CU: No, my... well, since it's only in hindsight because I was not involved in it. I was away from the West Coast, but my families were, they were in camp. The thing that bothered me was because I said, "Why aren't they protesting more?" You don't have to say, "I'll be glad to go into camp," to be cooperative with the government. You could protest all the way into camp and that would have been different. Sure, it's true that you cannot prevent your going into camp. After all, even the prisoners of war, they're taught to fight, but take the guns away from them, and once you're a POW, you'll do anything that the other side tells you to do, you'll go into any camp. And so that the Japanese Americans went into camp, they had no other choice, but to go into the camp as if to say, "This is our patriotic duty to go into camp," that really did not go well with me. I felt that they should have protested all the way into camp, and that would have been different. But they're willing to be, so willing to go into camp and telling the Americans, or the Japanese Americans that they should all obey the government, never to object to anything that the government says, that's, it's like some of the statement by the JACL against Min Yasui and Gordon Hirabayashi was, in no way would they ever go against the government. That was a statement that I just could not accept. And for that reason -- that's what, I think, made me sort of wonder about JACL and I was not anxious to really join at the beginning.

FC: Did you see any contradiction between what the JACL did, the policy in '42 and your being redress president, the one who started the redress movement?
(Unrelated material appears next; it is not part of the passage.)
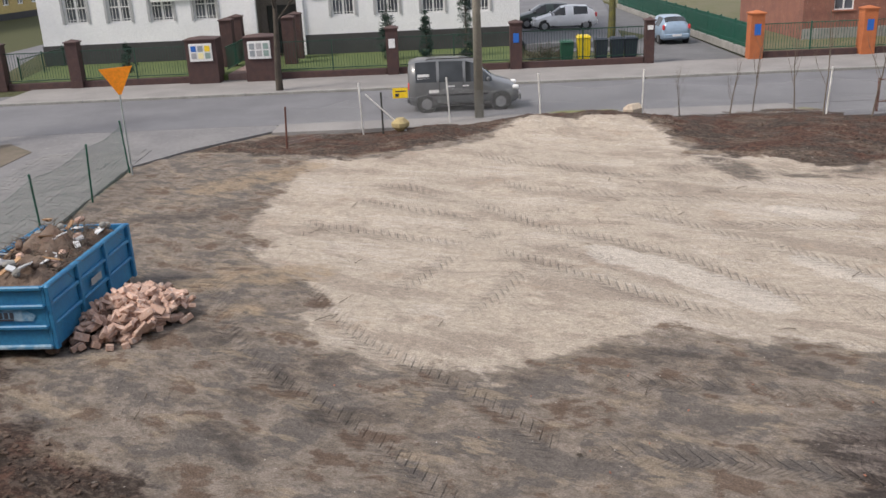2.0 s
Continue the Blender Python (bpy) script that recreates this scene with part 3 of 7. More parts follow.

CU: No, I think possibly by that time, things have changed a little. I would give Edison Uno a lot of credit. Back in 1970 when he thought that we should go for redress when no one else thought so, and he got the JACL national council to really approve that concept. And since then, I think... however, they tried to follow that, but it was only a matter of policy and the concept to most JACLers, I think, that yes, we should go for redress, but they never made any move to go after it. You could always just say, "Yes," to it and I thought that was all. But there were some people who thought that they should go after it, but they felt that they just didn't know how to do it.

FC: What was the opinion, what was the mass of opinion that came back to you through the questionnaires?

CU: Well, a large number were very much against redress, as I said, mainly because -- just as you, we just mentioned a little while ago, that it was a disgrace to be asking for money from the government, that we should not be putting a price tag on freedom, we have come a long ways and we don't want to alienate any Americans, other Americans against us. So just keep it quiet, forget about it, that it ever happened, and that would be the best for us. That was the opinion of so many of the leaders. So, however, John Tateishi, I would have to say, was very good in telling the public that this is not really a money issue at all. This is purely, it's really a constitutional issue much more than a money issue. And I remember being in Fresno one time, and Fresno was very much, a large number of our members in Fresno were against redress because Fresno had many fairly well-to-do farmers. And to them, twenty thousand dollars meant nothing. The animosity they felt that it would create by asking for redress would be more harmful than the twenty thousand dollars that individuals may get, so they were not very much in favor. John Tateishi, I remember, spoke for almost an hour there. And after he spoke, I was right near John Tateishi when many of the old-timers came and said they changed their mind, that they would now support redress. So in that way, John was very effective.